Не забывал он и подчеркнуть свои заслуги: в короткий срок найдены и описаны пригодные для основания конных заводов территории, сделаны карты, учтен объем заготовок сена. Результат давался нелегко — в январе 1733 года в письме С.А. Салтыкову Артемий Петрович рассказывал, как во время осмотра мест будущих конюшенных заведений, «ездя по степям, от жестоких морозов и от вьюги два раза чуть на дороге не замерз, так что с великим трудом до жилья добился» {223}. Зато теперь, уведомлял он Бирона, «без сумнения имею надежду, что столько сыщется удобных мест для заводов, сколько заводить лошадей ее императорское величество соизволит, чему я безмерно рад». Заодно он указал влиятельному «патрону» на возможность использовать бывшие патриаршие владения, «где есть довольно сенных покосов, а ныне патриарха нет». К тому же и многие казенные земли и луга местной администрацией «отдаются в наймы за малую цену», тогда как его люди «на конюшни ее императорского величества принуждены были сена покупать великою ценою, и то был напрасный убыток» {224}.
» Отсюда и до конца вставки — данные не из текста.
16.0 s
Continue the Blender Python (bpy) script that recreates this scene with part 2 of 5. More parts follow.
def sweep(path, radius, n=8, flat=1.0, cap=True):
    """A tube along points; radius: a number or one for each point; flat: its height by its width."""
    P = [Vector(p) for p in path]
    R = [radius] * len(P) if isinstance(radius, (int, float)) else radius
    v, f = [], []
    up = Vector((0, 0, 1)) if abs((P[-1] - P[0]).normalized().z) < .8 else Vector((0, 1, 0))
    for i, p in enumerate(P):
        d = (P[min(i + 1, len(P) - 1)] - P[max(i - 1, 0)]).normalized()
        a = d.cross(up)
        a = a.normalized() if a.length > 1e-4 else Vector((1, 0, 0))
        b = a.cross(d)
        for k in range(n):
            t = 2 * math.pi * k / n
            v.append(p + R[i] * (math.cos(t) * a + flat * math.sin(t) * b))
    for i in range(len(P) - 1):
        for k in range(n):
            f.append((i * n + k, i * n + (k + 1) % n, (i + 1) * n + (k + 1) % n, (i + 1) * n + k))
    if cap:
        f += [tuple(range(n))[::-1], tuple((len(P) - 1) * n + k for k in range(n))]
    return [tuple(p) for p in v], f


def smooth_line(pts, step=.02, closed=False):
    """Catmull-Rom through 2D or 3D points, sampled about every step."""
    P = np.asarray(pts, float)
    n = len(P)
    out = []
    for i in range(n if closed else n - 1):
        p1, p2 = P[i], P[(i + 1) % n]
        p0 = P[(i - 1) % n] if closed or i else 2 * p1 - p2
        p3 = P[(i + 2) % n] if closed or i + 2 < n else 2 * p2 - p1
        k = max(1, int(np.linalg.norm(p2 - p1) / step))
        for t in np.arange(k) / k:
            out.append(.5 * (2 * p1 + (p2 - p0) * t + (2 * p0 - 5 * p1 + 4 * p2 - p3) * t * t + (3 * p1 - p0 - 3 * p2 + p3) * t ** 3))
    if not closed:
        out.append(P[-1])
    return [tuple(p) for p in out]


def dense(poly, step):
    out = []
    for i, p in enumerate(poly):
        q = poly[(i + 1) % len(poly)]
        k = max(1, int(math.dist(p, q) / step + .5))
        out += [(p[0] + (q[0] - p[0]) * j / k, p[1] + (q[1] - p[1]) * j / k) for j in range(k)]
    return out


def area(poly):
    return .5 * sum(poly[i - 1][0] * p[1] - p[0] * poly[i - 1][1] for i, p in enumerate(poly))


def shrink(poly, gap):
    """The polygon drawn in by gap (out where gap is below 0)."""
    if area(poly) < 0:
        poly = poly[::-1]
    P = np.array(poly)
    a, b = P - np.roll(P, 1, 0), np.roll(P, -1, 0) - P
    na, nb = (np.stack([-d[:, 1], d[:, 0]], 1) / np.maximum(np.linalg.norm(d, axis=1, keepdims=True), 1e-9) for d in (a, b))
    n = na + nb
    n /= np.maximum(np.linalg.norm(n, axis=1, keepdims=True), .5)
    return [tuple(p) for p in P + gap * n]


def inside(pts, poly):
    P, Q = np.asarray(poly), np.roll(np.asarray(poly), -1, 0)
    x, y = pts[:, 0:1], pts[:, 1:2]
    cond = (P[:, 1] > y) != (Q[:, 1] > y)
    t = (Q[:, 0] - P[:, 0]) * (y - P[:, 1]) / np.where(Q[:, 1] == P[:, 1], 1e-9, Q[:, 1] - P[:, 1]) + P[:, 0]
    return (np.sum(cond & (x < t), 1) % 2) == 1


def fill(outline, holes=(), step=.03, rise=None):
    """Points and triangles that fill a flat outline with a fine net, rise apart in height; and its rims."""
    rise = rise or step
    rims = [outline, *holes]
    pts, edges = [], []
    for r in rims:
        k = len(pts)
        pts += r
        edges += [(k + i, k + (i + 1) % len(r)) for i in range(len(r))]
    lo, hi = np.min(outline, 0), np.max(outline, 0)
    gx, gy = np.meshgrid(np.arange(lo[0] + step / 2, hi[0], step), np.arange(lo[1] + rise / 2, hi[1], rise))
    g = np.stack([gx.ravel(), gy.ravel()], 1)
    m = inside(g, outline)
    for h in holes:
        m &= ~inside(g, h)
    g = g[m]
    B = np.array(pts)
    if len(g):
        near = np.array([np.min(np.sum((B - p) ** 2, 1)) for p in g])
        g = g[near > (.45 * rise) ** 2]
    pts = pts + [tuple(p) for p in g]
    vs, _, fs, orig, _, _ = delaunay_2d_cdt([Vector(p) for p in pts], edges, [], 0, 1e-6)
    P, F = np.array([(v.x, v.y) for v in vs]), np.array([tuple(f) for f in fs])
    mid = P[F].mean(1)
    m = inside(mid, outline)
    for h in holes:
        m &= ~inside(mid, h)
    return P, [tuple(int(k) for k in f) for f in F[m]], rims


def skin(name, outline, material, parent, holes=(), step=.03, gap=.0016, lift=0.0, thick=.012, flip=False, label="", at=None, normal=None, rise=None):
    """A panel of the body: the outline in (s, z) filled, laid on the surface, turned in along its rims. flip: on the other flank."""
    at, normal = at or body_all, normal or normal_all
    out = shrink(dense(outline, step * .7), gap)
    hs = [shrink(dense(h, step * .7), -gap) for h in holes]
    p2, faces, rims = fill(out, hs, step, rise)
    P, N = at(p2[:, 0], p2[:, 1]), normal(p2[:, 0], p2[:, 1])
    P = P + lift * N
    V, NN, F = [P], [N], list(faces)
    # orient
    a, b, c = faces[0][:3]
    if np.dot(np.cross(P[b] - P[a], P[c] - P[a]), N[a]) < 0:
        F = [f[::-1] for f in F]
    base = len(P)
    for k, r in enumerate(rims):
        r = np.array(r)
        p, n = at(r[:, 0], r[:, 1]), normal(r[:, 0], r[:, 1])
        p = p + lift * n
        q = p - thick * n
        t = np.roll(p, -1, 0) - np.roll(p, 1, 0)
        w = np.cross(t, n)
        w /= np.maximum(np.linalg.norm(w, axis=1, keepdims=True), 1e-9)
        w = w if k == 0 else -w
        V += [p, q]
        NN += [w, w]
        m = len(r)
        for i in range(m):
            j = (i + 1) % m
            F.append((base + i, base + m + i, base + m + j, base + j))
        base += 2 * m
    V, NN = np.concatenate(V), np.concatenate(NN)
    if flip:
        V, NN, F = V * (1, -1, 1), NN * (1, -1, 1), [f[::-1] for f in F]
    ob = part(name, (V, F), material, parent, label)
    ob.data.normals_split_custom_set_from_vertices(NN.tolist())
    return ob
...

Волынский не жаловался императорскому фавориту на трудности, но одним из первых догадался посылать ему «короткой на немецком языке экстракт для известия всему тому, что здесь в прежнюю мою бытность сделано». Он понимал, что длинные официальные донесения скучны и тяжелы для восприятия, но если весьма интересующийся делами обер-камергер получит сжатое и деловое сообщение — «что посылано и подавано в Кабинет, и то в разные времена писано пространно, а ныне нарочно я собрал все в один экстракт и как можно короче сделал, чтобы ваше сиятельство, милостивого государя, не утрудить тем, а о всем бы, как милостивому патрону моему, известно было», — то будет в курсе дел и можно будет попросить его «при случае, что потребно из того будет, о том милостиво внушить ее императорскому величеству, всемилостивейшей государыне» {225}.
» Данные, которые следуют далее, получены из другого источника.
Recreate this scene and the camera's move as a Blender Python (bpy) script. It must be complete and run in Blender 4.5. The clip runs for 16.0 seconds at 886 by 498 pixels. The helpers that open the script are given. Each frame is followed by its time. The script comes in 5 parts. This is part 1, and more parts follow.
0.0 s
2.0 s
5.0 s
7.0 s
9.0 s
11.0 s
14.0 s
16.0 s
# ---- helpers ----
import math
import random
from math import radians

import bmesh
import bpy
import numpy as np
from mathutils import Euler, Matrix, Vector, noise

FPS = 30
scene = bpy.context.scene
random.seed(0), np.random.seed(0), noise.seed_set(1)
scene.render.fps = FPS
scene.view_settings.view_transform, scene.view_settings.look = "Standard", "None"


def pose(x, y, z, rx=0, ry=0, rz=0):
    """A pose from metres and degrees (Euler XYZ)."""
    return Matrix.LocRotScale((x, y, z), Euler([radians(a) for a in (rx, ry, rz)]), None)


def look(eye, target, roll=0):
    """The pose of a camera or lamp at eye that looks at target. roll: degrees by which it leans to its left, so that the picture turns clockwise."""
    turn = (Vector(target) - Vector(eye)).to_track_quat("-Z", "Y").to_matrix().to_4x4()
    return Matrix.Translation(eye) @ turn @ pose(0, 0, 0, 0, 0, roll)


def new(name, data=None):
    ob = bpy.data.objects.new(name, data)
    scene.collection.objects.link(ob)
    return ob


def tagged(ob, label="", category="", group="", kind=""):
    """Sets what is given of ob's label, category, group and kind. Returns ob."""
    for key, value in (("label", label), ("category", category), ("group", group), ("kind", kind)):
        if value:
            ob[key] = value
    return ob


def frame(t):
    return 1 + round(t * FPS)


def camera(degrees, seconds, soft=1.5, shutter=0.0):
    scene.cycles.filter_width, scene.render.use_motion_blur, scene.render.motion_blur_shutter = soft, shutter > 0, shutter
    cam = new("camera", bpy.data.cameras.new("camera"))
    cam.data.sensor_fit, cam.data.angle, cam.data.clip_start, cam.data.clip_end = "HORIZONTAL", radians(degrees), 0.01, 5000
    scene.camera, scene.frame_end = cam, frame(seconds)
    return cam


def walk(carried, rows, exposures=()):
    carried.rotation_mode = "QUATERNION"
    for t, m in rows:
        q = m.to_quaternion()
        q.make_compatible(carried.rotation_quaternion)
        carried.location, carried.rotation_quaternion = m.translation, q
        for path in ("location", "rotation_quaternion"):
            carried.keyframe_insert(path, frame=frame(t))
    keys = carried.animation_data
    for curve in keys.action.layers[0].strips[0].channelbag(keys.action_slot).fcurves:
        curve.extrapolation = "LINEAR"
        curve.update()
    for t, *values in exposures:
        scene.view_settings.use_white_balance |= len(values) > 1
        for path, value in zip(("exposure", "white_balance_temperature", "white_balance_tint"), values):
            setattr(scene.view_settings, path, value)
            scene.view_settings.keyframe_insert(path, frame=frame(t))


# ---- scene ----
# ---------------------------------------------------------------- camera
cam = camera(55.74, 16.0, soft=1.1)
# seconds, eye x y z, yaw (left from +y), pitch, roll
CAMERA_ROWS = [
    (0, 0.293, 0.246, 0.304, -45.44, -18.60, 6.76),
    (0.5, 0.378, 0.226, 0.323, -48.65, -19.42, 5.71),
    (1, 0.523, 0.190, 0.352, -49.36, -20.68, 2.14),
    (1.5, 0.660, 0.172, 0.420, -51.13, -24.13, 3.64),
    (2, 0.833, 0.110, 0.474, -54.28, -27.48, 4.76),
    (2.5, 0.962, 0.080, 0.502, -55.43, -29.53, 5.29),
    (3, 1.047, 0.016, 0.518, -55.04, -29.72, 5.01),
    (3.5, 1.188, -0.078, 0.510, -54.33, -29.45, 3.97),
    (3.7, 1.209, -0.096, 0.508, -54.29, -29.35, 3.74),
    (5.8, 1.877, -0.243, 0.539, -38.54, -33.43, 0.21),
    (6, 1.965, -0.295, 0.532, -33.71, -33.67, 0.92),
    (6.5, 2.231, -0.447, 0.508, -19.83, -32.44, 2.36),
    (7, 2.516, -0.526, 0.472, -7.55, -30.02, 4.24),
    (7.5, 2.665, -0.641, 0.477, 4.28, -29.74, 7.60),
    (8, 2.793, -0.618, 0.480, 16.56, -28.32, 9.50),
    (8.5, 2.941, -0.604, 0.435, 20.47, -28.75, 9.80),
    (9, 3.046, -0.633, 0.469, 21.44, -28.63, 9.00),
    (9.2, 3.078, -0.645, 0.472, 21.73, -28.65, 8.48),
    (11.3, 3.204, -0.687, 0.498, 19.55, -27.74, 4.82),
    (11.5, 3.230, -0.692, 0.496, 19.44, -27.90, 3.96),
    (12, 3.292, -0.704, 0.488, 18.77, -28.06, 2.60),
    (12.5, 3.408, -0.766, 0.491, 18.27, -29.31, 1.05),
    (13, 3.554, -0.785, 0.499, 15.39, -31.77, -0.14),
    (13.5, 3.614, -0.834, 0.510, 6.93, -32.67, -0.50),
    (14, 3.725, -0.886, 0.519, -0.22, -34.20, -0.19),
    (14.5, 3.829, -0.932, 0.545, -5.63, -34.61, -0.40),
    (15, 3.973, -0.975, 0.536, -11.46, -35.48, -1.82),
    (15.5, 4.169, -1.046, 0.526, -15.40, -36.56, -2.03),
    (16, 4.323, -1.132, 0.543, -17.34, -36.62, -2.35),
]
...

Волынский знал, чем угодить знатоку-лошаднику Бирону: морем доставлялись из Ирана аргамаки, из Дагестана — «черкесские» жеребцы, с Украины — лучшие кобылы; последних отобрал лично Артемий Петрович: из присланных двенадцати оставил шесть, остальных забраковал — две лошади были слишком «щекасты», а у четырех оказались «головы сухи» {226}. Бирон не мог не оценить наведенного на конюшнях порядка. «Ныне, милостивый государь, при приезде моем жеребцов, кои по заводам, также которые и здесь годные есть на конюшнях, оных к припускам росписал и определил, к которому сколько каких кобыл по мнению моему рассудилось, прописав реэстры с нумерами всем кобылам и жеребцам именно, и с половины сего апреля начну припускать (для того поздно, что студено ныне время). О строениях доношу, что фуражный двор и остоженную конюшню делают, и надеюсь, недели через три нужные покои отделаны будут, куда с потешного двора переведу лошадей и в Кремле конюшни, где надлежит, буду разбирать и ломать своды, а в прочих местах пробирать стены и чинить то, чтоб нынешним летом отделать, также и запасный каменный двор буду делать», — докладывал Волынский фавориту 9 апреля 1733 года {227}.
Еще в марте он обратился к Бирону с просьбой произвести его в генерал-лейтенанты, но ответа не получил. Того же безуспешно просил для «племянника» и С.А. Салтыков — время наград для него еще не пришло {228}. Однако на прочие письма Артемия Петровича фаворит отвечал учтиво, сообщал новости и откликался на просьбы — при его поддержке (именно Бирон подал императрице его челобитную) Волынский получил разрешение не строить каменный дом в Петербурге, на который у него не хватало средств. (По указу Петра I от 28 января 1724 года владельцы от 2500 до 3500 крепостных душ должны были строить в столице каменные дома «на 8 саженях». По первой ревизии за Волынским числились 1058 собственных душ и 1492 полученные в приданое за женой, в сумме 2550 душ. По другим данным, у него было только 898 собственных душ, то есть всего семья владела 2390 крепостными {229}.)